Entonces, entran en escena los cuervos. Los córvidos, los llamaste en tu fuero interno. A veces son anticuarios, a veces simplemente “se vacían pisos”. Compramos tus libros, pero luego no te damos casi nada a cambio. Conocen el vértigo desconcertado de los deudos, a los que le pesa hasta la ropa que llevan puesta. La cosa es que un día se vació, como se vacían tantos pisos, el de mi abuela, viuda desde hacía cuarenta años. Y llamamos a los cuervos. Había que pegar un post-it sobre aquello que no quisiéramos que se llevaran (y daba la sensación de que nuestros papelitos se iban a caer por accidente en cualquier momento.) Empezaron con los muebles gordos, los del salón. Después fueron desfilando camas, armarios, cómodas. Desatornillaron y se llevaron también una estantería a medida, enorme, del despacho de mi abuelo.
Y les llega entonces el turno a los libros, a los que no salvamos (como el cura y el barbero). Se los llevan casi todos. Y se cae uno finito al suelo, mecanografiado. Me lo alcanza, con una cara circunspecta y muy entrenada, uno de los cuervos. Se titula Buscando nieve en la luna sexta. Leo confundida que lo había escrito mi abuelo en el año 1960. Pero ¿escribía? ¿Y teatro? Despliego una línea cronológica mental y lo ubico: imagino que él no sabía que moriría sólo quince años después de escribir esto, a los cincuenta y pocos, cuatro meses antes que la momia del Pardo. Se trata de un diálogo dramático, muy al estilo de ese teatro filosófico y de tesis que estaba de moda entonces. Es un diálogo, decía, entre un campesino de la revolución cultural y un militar, en China. La obra no destaca precisamente por su acción trepidante. Parece que mi abuelo se hubiera impregnado de ritmos y cadencias orientales. Abundan los aforismos y los gestos comedidos de los personajes, un respeto reverencial que se transparenta en las acotaciones.
Qué valor tiene ese librito, me pregunto de noche, mientras lo leo (con cuidado de que no se desencuadernen las páginas).
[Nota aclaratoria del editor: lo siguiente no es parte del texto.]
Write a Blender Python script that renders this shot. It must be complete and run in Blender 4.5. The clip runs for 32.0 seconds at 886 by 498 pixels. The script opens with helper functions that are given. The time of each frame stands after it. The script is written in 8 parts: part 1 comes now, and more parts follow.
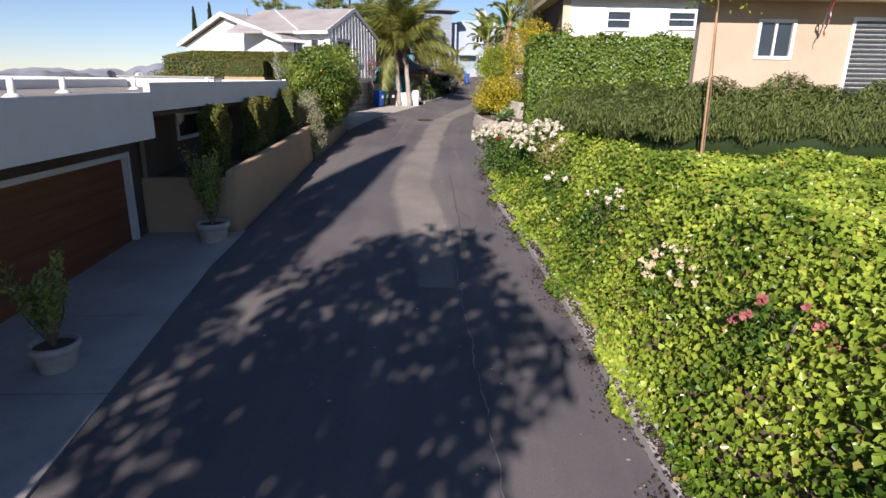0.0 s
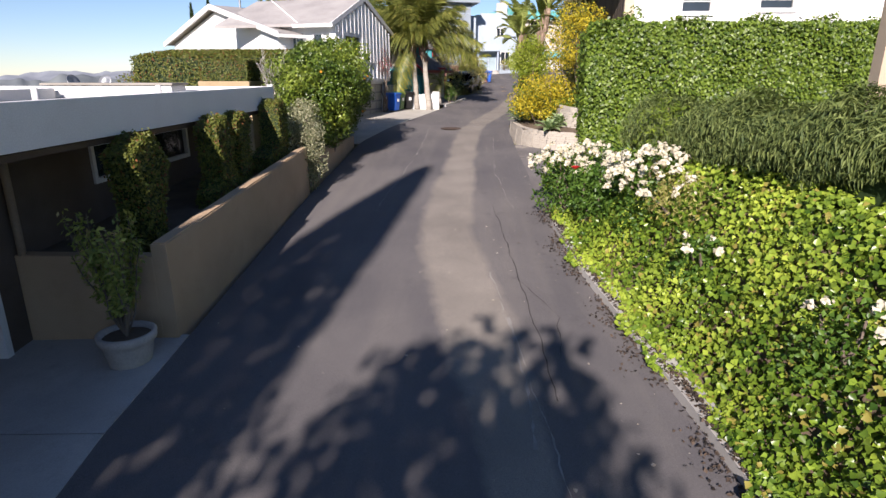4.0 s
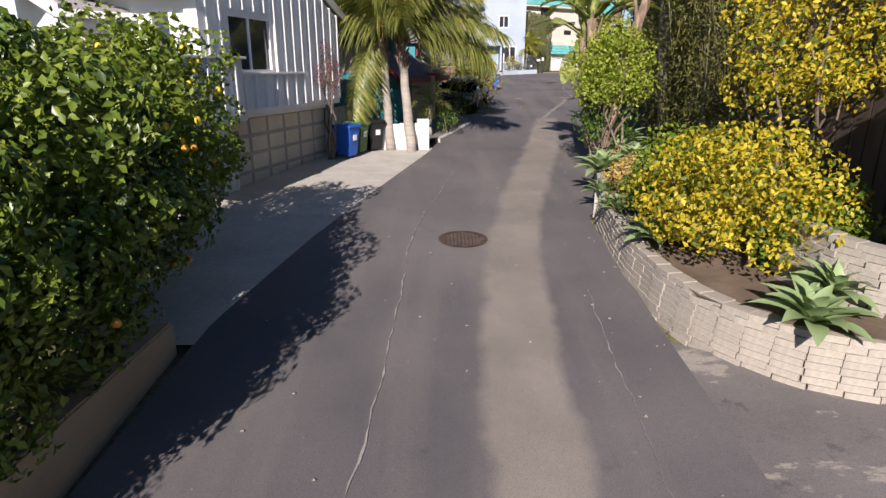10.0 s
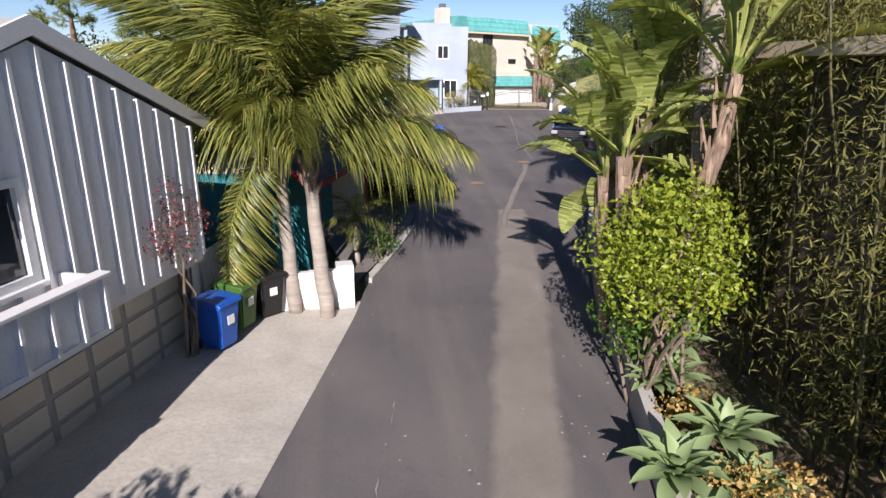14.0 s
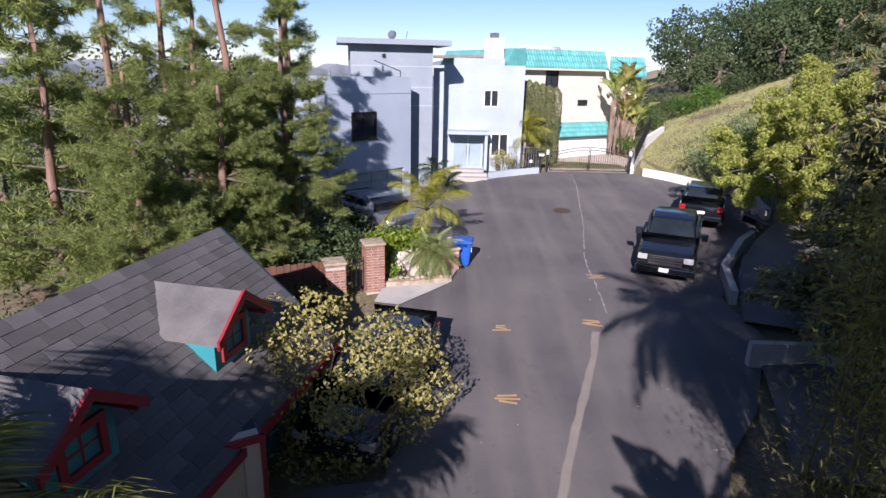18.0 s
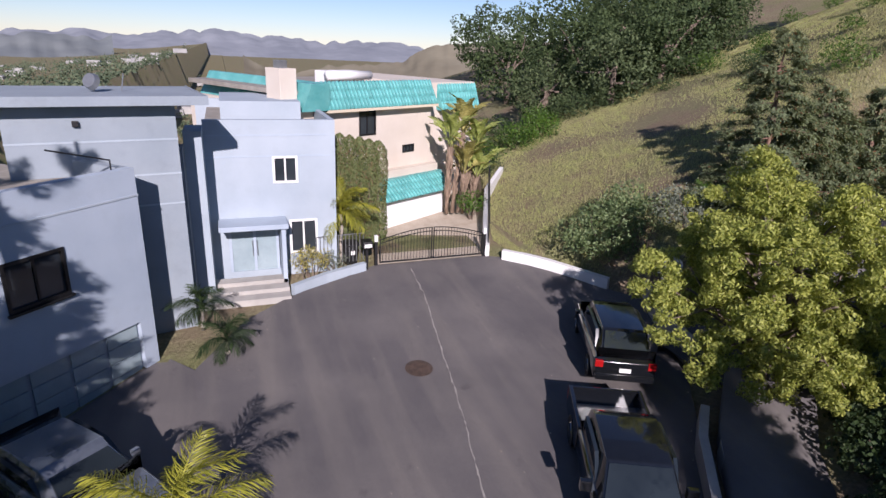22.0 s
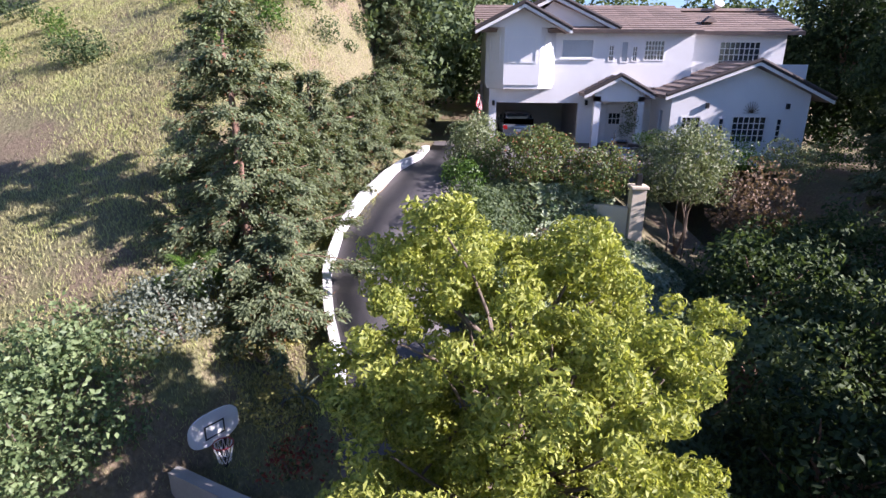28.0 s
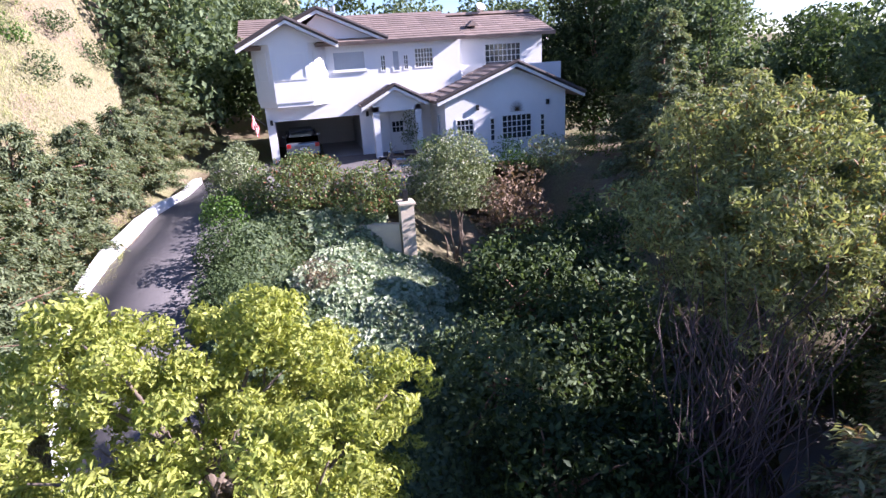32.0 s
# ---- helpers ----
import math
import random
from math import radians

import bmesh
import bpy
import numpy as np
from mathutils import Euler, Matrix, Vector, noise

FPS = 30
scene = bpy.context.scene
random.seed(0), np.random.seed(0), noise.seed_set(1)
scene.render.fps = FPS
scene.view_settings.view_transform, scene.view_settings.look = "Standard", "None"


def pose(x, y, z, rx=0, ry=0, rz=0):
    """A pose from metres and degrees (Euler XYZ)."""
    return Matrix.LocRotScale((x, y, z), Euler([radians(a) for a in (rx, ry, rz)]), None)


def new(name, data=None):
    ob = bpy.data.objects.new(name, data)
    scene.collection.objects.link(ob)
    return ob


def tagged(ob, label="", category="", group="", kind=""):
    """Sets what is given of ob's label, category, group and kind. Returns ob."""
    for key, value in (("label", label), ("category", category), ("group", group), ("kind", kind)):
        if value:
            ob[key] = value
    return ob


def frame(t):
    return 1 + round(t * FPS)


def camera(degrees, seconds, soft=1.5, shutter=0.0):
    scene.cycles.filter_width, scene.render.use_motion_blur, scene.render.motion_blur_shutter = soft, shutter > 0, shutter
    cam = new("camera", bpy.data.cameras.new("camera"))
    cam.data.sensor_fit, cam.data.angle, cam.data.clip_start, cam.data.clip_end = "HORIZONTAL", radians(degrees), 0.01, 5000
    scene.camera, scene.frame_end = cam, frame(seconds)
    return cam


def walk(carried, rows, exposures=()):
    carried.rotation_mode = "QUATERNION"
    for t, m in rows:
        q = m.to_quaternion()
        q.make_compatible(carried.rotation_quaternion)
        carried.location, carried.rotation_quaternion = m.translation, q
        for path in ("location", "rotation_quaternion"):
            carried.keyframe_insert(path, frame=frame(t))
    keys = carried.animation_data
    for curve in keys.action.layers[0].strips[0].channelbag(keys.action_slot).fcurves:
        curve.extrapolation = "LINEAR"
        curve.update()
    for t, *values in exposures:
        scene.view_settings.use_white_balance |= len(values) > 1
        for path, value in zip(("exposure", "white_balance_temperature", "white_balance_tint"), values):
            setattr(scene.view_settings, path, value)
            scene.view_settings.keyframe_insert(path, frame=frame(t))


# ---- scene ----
# ======== camera ========
cam = camera(75.3, 32.0)
PATH = [
    (0.0, 0.205, -0.694, 3.610, 73.46, -0.93, 0.31),
    (0.5, 0.023, -0.039, 3.651, 73.32, -0.28, -0.30),
    (1.0, -0.063, 0.554, 3.652, 73.32, -0.19, 1.56),
    (1.5, -0.132, 1.129, 3.641, 73.25, -0.03, 1.09),
    (2.0, -0.225, 1.653, 3.614, 73.33, 0.23, 0.38),
    (2.5, -0.284, 2.264, 3.565, 73.31, 0.20, 1.37),
    (4.5, -0.539, 5.207, 3.820, 73.13, -0.18, 1.57),
    (5.0, -0.520, 6.099, 3.918, 73.10, -0.15, 2.07),
    (5.5, -0.495, 7.260, 3.970, 73.19, -0.13, 1.83),
    (6.0, -0.523, 8.601, 4.046, 73.15, -0.02, 1.93),
    (6.5, -0.567, 10.066, 4.087, 73.09, -0.02, 1.39),
    (7.0, -0.661, 11.496, 4.134, 73.00, 0.26, 0.30),
    (7.5, -0.738, 12.834, 4.257, 72.74, 0.16, 0.93),
    (8.0, -0.766, 14.136, 4.383, 72.57, 0.01, 0.82),
    (8.5, -0.852, 15.397, 4.413, 72.55, -0.16, 0.41),
    (9.0, -0.927, 16.673, 4.444, 72.66, -0.22, -0.20),
    (9.5, -1.041, 17.917, 4.432, 72.58, -0.24, -0.32),
    (10.0, -1.171, 19.064, 4.407, 72.53, -0.27, -0.11),
    (10.5, -1.302, 20.105, 4.416, 72.53, -0.35, -0.75),
    (11.0, -1.359, 21.071, 4.482, 72.36, 0.10, -4.62),
    (11.5, -1.366, 21.960, 4.565, 72.27, -0.01, -4.85),
    (12.0, -1.330, 22.766, 4.635, 72.16, -0.17, -4.75),
    (12.5, -1.248, 23.545, 4.894, 72.47, 0.02, -5.14),
    (13.0, -1.141, 24.357, 5.427, 72.70, -0.29, -4.67),
    (13.5, -1.128, 25.279, 6.049, 72.94, -0.54, -4.69),
    (14.0, -1.064, 26.321, 6.745, 72.87, -0.67, -6.56),
    (14.5, -0.906, 27.477, 7.458, 72.84, 0.17, -10.34),
    (15.0, -0.749, 28.636, 8.230, 72.59, 1.03, -13.51),
    (15.5, -0.561, 29.987, 8.903, 72.64, 0.73, -13.45),
    (17.5, 0.798, 35.629, 9.610, 72.81, -0.33, -5.06),
    (18.0, 1.271, 37.029, 9.613, 72.65, -1.21, 0.06),
    (18.5, 1.595, 38.442, 9.777, 72.40, -1.27, -1.58),
    (19.0, 1.800, 39.945, 10.036, 72.13, -1.52, -0.93),
    (19.5, 1.975, 41.443, 10.410, 71.88, -1.83, -0.12),
    (20.0, 2.153, 42.985, 10.799, 71.75, -2.01, 0.06),
    (20.5, 2.184, 44.486, 11.201, 71.52, -2.13, -0.78),
    (21.0, 2.163, 45.955, 11.638, 71.27, -2.58, -0.40),
    (21.5, 2.122, 47.437, 12.178, 70.81, -2.86, -6.35),
    (22.0, 2.050, 48.959, 12.544, 70.70, -2.43, -20.20),
    (22.5, 1.903, 50.353, 12.777, 70.97, -2.05, -32.11),
    (23.0, 2.180, 51.741, 12.782, 71.64, -1.34, -40.13),
    (23.5, 2.762, 53.148, 12.778, 72.02, -0.55, -46.78),
    (24.0, 3.476, 54.638, 12.832, 72.07, -0.08, -50.47),
    (24.5, 4.213, 56.494, 12.907, 70.93, -1.02, -64.25),
    (25.0, 5.010, 58.332, 12.701, 70.27, -2.13, -81.03),
    (25.5, 5.922, 59.574, 12.437, 70.59, -1.88, -88.81),
    (27.5, 7.491, 60.153, 12.170, 71.87, -0.44, -88.44),
    (28.0, 7.591, 60.063, 12.171, 71.84, -0.38, -88.23),
    (28.5, 7.702, 59.912, 12.218, 71.99, -0.24, -88.18),
    (29.0, 7.810, 59.653, 12.266, 72.07, -0.11, -87.53),
    (29.5, 7.970, 59.204, 12.403, 71.87, 0.47, -91.14),
    (30.0, 8.002, 58.567, 12.617, 71.33, 1.64, -100.19),
    (30.5, 7.933, 58.048, 12.855, 70.72, 2.82, -107.13),
    (31.0, 7.976, 57.677, 12.921, 70.95, 3.22, -105.50),
    (31.5, 8.067, 57.428, 12.935, 71.07, 3.40, -104.73),
    (32.0, 8.096, 57.310, 12.927, 71.12, 3.47, -104.85),
]
EXPOSURES = (
    (0.0, 0.66, 6400, 22), (2.0, 0.86, 6400, 22), (4.8, 0.86, 6500, 20), (8.0, 0.7, 6500, 20), (13.0, 0.65, 6400, 20), (17.0, 0.72, 6050, 27), (18.5, 0.78, 6050, 27), (20.5, 0.64, 6050, 27), (22.0, 0.40, 6150, 27),
    (23.5, 0.44, 6550, 27), (25.0, 0.80, 6750, 22), (25.5, 0.86, 6700, 22), (27.6, 1.46, 6050, 29), (30.5, 1.62, 5900, 32), (32.0, 1.86, 5800, 33))
walk(cam, [(t, pose(x, y, z, rx, ry, rz)) for t, x, y, z, rx, ry, rz in PATH], EXPOSURES)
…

Se me ocurre la genial idea de hacer una edición crítica de la pieza teatral para aprovechar y entremeter, a pie de página, anécdotas sobre la vida de mi abuelo. Apasionante, sí. No tiene sentido. Esos días aparecen también, por ahí tirados, sus diarios de caza (cómo no, el hombre adoraba a Delibes). Descubriremos, años después, que colaboró en la traducción al castellano de un libro titulado El mundo libre en la guerra fría, de 1959. La traductora del alemán se llamaba Ilsa Garvens (te enamoras un poco de su nombre, crees que estás en Casablanca). Seguramente ese, como tantos, se lo llevaron los cuervos. Parece que se menciona el nombre de mi abuelo en las memorias de una dirigente comunista valenciana como un abogado justo, que defendió a algunos curas obreros, jesuitas. Y me lo imagino, a ese señor al que no conozco más que por algunas fotos donde aparece cazando; lo imagino escribiendo de noche en su despacho de abogado, con los libros detrás (y las pistolas y las astas de ciervo) mientas fuma Ducados. Y lo conozco más ahora, ahora que sostengo la obra que escribió y cuyo título me habita siempre. Porque también busco, por las noches, nieve en la luna sexta. Y no importa que la obra no parezca valer gran cosa, que desde luego no se estrenase o que yo haya sido su primera lectora. Tal vez conozcamos más a nuestros muertos por lo que quisieron ser que por lo que fueron.